━━━ Source material
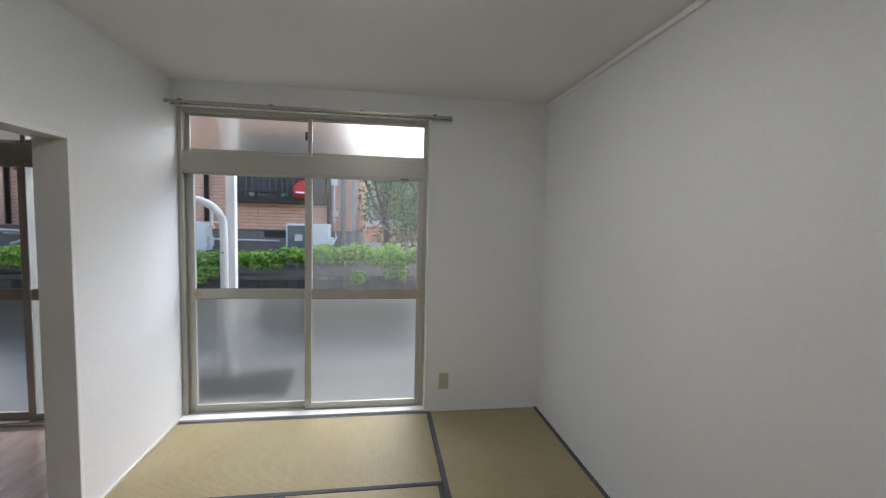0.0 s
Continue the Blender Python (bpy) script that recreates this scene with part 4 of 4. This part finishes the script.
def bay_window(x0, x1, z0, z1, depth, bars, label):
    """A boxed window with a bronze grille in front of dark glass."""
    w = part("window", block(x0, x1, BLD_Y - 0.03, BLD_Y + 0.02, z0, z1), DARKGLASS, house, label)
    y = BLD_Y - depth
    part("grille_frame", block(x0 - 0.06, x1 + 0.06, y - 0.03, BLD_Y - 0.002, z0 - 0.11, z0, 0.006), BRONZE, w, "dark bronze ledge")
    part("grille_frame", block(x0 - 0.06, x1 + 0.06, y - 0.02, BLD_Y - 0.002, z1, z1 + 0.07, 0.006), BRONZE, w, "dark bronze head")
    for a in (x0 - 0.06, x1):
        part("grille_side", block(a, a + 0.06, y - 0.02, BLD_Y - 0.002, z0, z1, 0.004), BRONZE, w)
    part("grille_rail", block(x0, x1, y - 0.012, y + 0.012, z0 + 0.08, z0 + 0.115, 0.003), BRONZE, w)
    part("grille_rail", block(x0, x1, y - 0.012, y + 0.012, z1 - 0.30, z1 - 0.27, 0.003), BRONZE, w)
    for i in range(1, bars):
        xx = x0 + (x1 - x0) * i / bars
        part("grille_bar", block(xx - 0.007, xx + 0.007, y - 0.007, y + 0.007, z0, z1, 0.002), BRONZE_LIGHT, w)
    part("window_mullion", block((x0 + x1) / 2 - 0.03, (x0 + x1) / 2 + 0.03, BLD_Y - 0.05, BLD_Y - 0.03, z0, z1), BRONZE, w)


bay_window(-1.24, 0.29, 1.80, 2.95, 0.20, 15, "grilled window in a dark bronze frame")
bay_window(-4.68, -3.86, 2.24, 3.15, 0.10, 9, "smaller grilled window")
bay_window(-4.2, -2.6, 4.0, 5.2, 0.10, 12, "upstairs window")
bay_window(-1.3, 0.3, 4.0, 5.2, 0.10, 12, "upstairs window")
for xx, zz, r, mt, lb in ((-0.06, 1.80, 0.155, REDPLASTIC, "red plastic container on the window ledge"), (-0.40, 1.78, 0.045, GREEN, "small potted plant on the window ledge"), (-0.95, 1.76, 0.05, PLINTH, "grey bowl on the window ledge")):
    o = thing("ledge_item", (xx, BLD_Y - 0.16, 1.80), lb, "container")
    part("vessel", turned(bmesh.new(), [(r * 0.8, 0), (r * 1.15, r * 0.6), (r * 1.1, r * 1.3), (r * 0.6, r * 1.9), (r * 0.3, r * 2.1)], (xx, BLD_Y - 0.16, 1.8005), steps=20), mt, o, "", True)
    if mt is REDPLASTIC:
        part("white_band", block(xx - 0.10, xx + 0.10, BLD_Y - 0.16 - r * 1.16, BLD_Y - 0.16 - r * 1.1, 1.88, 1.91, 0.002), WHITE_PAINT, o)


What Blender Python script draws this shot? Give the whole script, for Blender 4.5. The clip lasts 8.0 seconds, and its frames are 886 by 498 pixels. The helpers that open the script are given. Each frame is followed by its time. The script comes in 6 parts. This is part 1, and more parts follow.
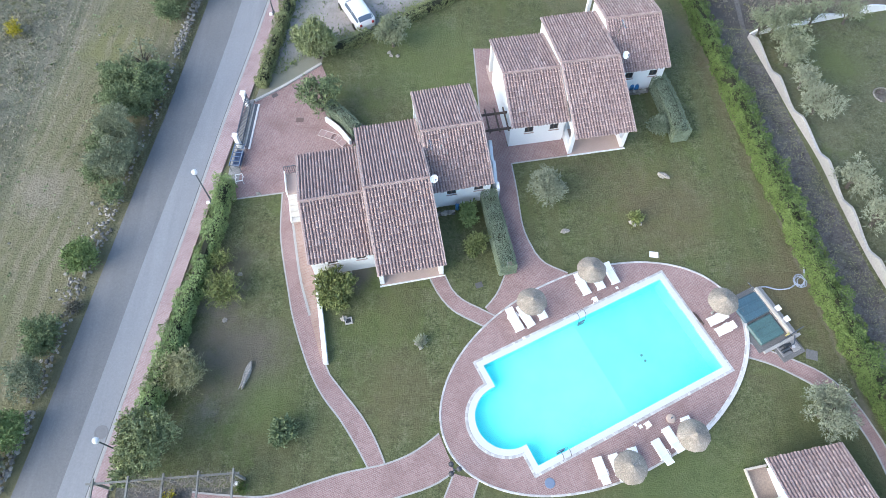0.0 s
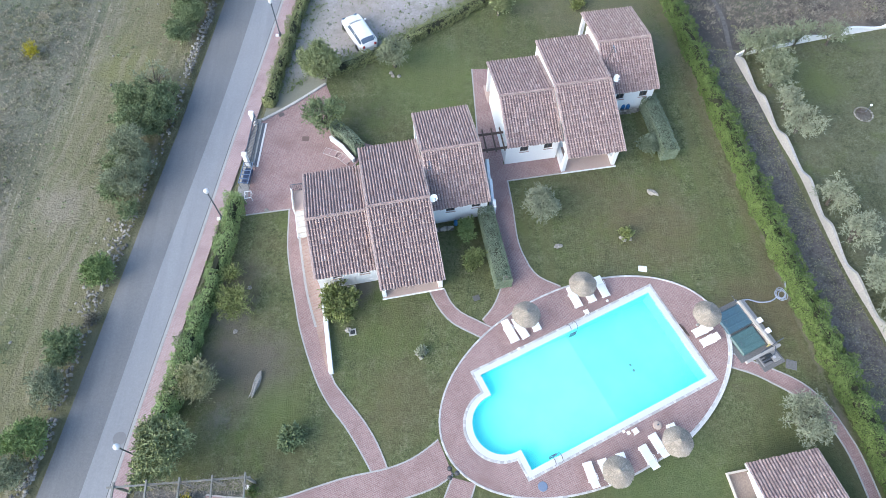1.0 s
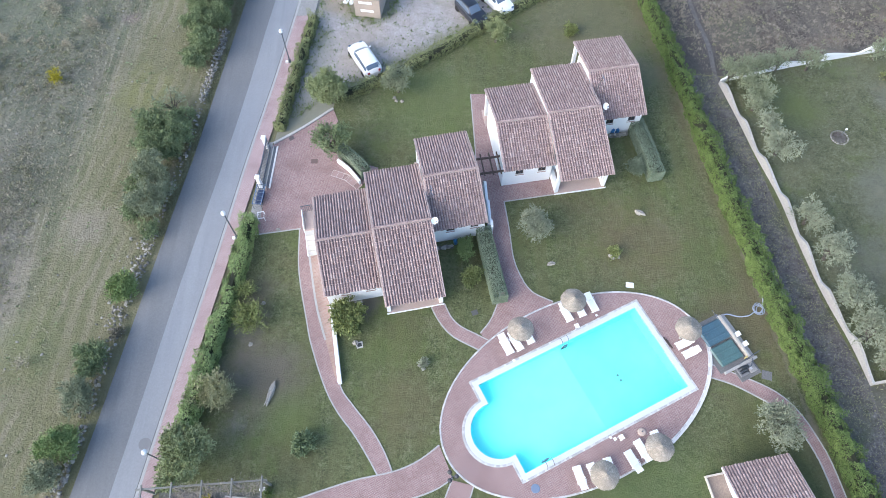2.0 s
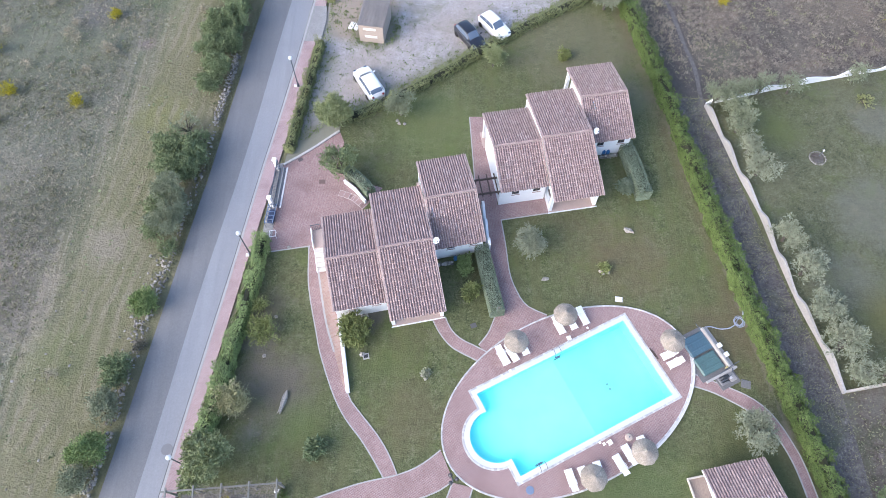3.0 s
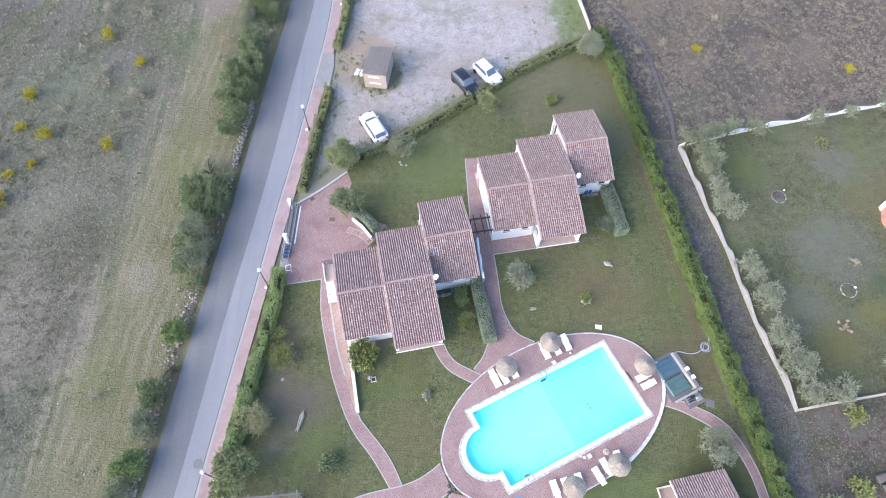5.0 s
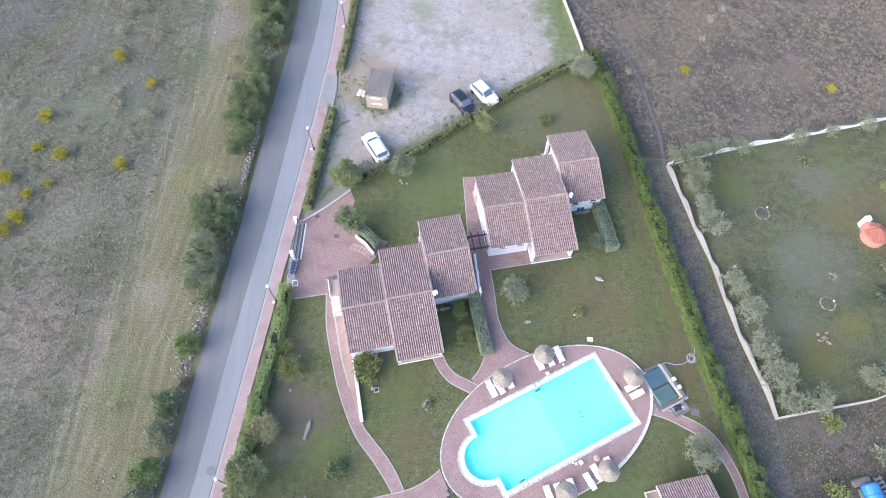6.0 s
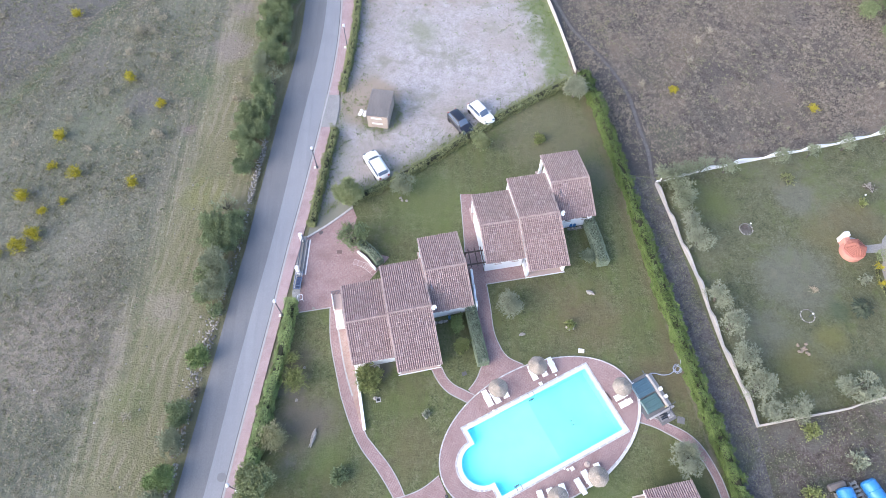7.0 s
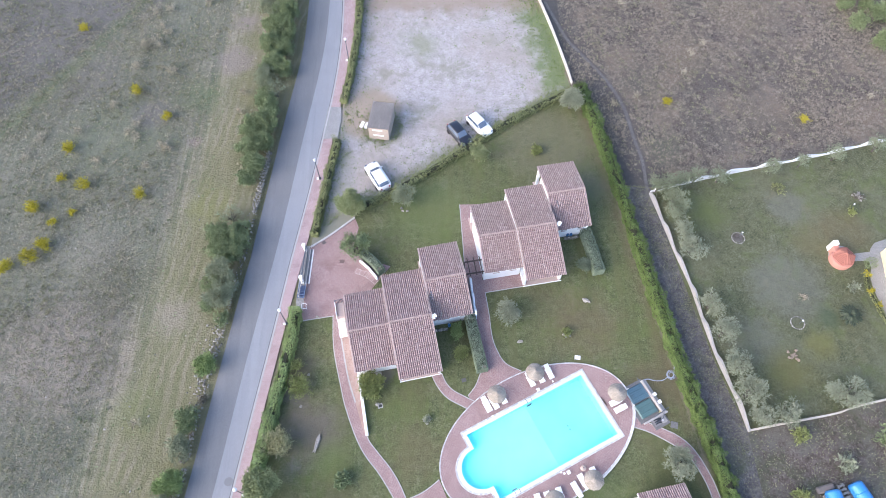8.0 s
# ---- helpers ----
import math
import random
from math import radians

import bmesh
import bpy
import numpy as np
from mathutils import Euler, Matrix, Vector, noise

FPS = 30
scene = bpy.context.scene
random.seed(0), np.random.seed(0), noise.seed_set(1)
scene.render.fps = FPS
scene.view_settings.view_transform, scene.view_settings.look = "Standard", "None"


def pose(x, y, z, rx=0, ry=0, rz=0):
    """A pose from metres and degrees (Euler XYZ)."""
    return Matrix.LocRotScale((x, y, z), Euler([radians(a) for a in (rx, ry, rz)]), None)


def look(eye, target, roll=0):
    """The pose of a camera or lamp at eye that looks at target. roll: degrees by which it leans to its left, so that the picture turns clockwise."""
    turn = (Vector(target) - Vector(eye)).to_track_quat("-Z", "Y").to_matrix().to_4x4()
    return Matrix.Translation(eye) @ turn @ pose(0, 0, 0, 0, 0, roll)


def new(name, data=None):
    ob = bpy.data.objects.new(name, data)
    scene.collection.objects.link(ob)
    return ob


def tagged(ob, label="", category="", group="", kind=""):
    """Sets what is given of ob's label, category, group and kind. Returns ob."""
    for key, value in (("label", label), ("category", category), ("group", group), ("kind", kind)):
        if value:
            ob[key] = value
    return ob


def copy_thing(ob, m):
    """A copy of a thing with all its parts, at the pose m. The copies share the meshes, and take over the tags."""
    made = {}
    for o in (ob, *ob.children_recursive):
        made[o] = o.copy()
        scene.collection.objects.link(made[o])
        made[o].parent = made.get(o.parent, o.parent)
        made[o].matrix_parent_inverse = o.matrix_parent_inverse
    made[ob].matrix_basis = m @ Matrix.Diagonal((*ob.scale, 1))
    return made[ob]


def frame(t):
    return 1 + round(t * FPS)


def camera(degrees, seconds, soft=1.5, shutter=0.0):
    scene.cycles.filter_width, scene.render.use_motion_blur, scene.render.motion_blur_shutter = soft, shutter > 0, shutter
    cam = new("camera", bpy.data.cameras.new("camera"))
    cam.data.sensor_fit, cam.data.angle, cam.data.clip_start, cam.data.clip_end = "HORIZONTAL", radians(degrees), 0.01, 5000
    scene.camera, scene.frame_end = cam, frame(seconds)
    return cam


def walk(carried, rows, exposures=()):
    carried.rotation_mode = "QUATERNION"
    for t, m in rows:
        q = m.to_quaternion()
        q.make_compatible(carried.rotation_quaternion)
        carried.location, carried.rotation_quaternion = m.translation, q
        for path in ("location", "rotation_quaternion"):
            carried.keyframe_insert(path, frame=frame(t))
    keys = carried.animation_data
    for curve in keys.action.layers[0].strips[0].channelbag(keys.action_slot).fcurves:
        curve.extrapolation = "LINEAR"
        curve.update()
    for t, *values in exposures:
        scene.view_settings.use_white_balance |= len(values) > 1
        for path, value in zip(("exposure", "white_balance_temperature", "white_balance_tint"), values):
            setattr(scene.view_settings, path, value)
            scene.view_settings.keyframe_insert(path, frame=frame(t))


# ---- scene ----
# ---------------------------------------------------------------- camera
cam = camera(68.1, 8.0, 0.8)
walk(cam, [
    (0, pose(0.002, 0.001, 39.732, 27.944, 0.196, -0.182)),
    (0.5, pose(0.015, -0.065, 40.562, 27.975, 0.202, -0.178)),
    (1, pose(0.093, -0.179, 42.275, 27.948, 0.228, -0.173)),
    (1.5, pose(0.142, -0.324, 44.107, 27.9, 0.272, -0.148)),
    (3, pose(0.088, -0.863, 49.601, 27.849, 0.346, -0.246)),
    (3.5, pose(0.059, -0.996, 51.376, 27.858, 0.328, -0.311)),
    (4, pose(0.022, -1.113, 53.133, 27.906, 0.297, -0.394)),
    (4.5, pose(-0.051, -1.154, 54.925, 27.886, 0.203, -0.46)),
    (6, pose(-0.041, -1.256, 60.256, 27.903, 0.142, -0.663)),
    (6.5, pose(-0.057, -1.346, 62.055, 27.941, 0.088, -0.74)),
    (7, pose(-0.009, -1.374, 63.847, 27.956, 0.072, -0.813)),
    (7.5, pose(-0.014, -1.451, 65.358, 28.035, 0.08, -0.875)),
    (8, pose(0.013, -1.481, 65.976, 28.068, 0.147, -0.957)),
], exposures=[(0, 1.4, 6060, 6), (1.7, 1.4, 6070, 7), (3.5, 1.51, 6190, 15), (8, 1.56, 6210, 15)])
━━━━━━
### To be done:
Only the lines from the one containing "q.make_compatible(carried.rotation_quaternion)" through the one containing "keys = carried.animation_data" are to be reproduced, exactly as they appear.

### Answer to this exercise:
        q.make_compatible(carried.rotation_quaternion)
        carried.location, carried.rotation_quaternion = m.translation, q
        for path in ("location", "rotation_quaternion"):
            carried.keyframe_insert(path, frame=frame(t))
    keys = carried.animation_data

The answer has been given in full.